This discussion has been locked.
You can no longer post new replies to this discussion. If you have a question you can start a new discussion

Getting the compiler to consistently use LDM ?

Hello,

I am trying to optimize the implementation of a FIR filter. One major improvement would be to use LDM for loading all data/coefficients to minimize the amount of cycles used for memory access.

How can I get the compiler do this consistently ?

long fir_coef[] = ...;
long dbuf = ...;
long out_buf;

void test(void)
{
register long c1, c2, c3, c4;
register long d1, d2, d3, d4;
registerlong accu;

c1 = fir_coef[0];
c2 = fir_coef[1];
c3 = fir_coef[2];
c4 = fir_coef[3];
d1 = dbuf[0];
d2 = dbuf[1];
d3 = dbuf[2];
d4 = dbuf[3];

accu = 0;
accu += c1 * d1;
accu += c2 * d2;
accu += c3 * d3;
accu += c4 * d4;

out_buf = accu;
}

seems to use LDM sporadically to load two registers at once (at -O3), but ideally I would like to see only two LDM instructions in the above code.

Can this be done in C, or is it time to get out the assembler ?


  • It is not generally a good idea to declare variables with the register qualifier. The RV compiler is a very good optimizing compiler, and you will hamper its decisions when you force register variables.

    Your code needs 12 registers if it holds everything in the cpu context. The compiler uses some registers to hold memory base pointers and interworking veneers, so it might be deciding not to load all the coefficients at once.

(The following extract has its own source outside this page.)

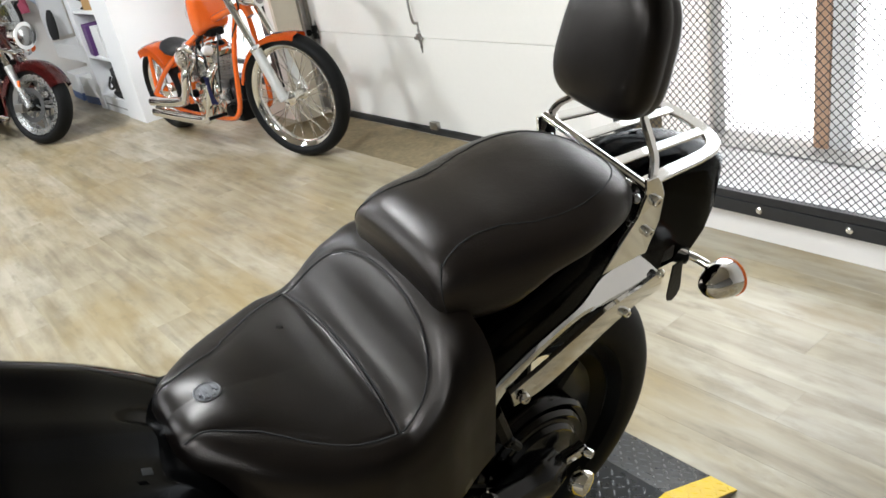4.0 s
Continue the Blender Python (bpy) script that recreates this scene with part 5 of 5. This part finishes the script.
def cruiser_body(parent, paint, L):
    """Tank, seat, engine and rear of a cruiser whose front axle is at x = 0."""
    b = B()
    rings = []
    for x, zt, w, zm, zb in smooth_rows([(-0.46, 0.86, 0.03, 0.82, 0.77), (-0.50, 0.92, 0.10, 0.83, 0.74), (-0.60, 0.965, 0.15, 0.84, 0.73), (-0.75, 0.96, 0.16, 0.83, 0.72), (-0.92, 0.90, 0.14, 0.79, 0.71), (-1.02, 0.83, 0.09, 0.76, 0.70), (-1.05, 0.78, 0.03, 0.75, 0.72)], 24):
        right = spline([(x, 0, zt), (x, w * 0.5, zt - 0.006), (x, w * 0.9, zt - 0.3 * (zt - zm)), (x, w, zm), (x, w * 0.85, zb), (x, 0.0001, zb)], 16)
        rings.append([Vector((p.x, -p.y, p.z)) for p in reversed(right)][:-1] + right)
    loft(b, rings)
    part("fuel_tank", b, paint, parent, "glossy fuel tank")
    b = B()
    rings = []
    for x, zt, w, zb in [(-0.98, 0.78, 0.05, 0.70), (-1.05, 0.77, 0.12, 0.66), (-1.2, 0.73, 0.16, 0.62), (-1.35, 0.78, 0.16, 0.64), (-1.5, 0.84, 0.13, 0.70), (-1.66, 0.83, 0.06, 0.72)]:
        rings.append([Vector((x, w * math.cos(a), (zt + zb) / 2 + (zt - zb) / 2 * math.sin(a))) for a in (2 * math.pi * k / 20 for k in range(20))])
    loft(b, rings)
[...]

    If you want to go to assembly, you have a few alternatives: a) you can use the inline assembler and code a 'virtual registers' version of the algorithm, since it is a very straightforward computation, or b) you can write it as a assembly function, and use the full cpu registers for the filter computation. The compiler will save the needed registers prior to call the assembly module.

  • It is not generally a good idea to declare variables with the register qualifier. The RV compiler is a very good optimizing compiler, and you will hamper its decisions when you force register variables.<p>

    I believe the compiler will ignore the register qualifier anyway. I put it there to show which variables I'd like to see put in registers.

    If you want to go to assembly, you have a few alternatives: a) you can use the inline assembler and code a 'virtual registers' version of the algorithm, since it is a very straightforward computation,

    Is there any explanation in the docs about these "virtual registers" ? Any time I try to use inline assembly, I keep running into

    main01.c(242): warning:  #d1267-D: Implicit physical register R0 should be defined as a variable
    

    warnings, and an

    main01.c(242): error  #549: variable "R0" is used before its value is set
    

    error when I try to access one of the function arguments which should be passed in R0. I believe this has something to do with "virtual registers", or do I need to do anything to be able to use the "raw" registers in my inline assembly (like all of the examples seem to do) ?

  • Ok, I think I found it. I should have checked the RealView docs earlier instead of looking at the CARM docs.

    Silly me.

  • Ok, after playing around with the source code for a while, the "pure C" version of the filter runs 4% faster than the version with optimized embedded C.

    Back to the drawing board.

  • It might sometimes be good to do something like:

    acc += *a++ * *b++;
    acc += *a++ * *b++;
    acc += *a++ * *b++;
    acc += *a++ * *b++;
    

    when filtering data. A lot depens on what external loops you need, i.e. how much code is part of a filter kernel in comparison to the amount of iterations with sample data.

  • I unrolled the innermost loops (the filter acts on several channels of data, and produces several output sample per call), since the ARM architecture does not have zero-overhead-looping functions.

    However, I found working with pointers that are incremented actually slows things down since after every output sample, I need to reset the coefficient pointer to the start of the filter. Instead, I used regular indexing:

    acc = a[0] * b[0];
    acc += a[1] * b[1];
    ...
    

    since it does not matter to the processor whether it writes back the modified address or just uses a temporary index.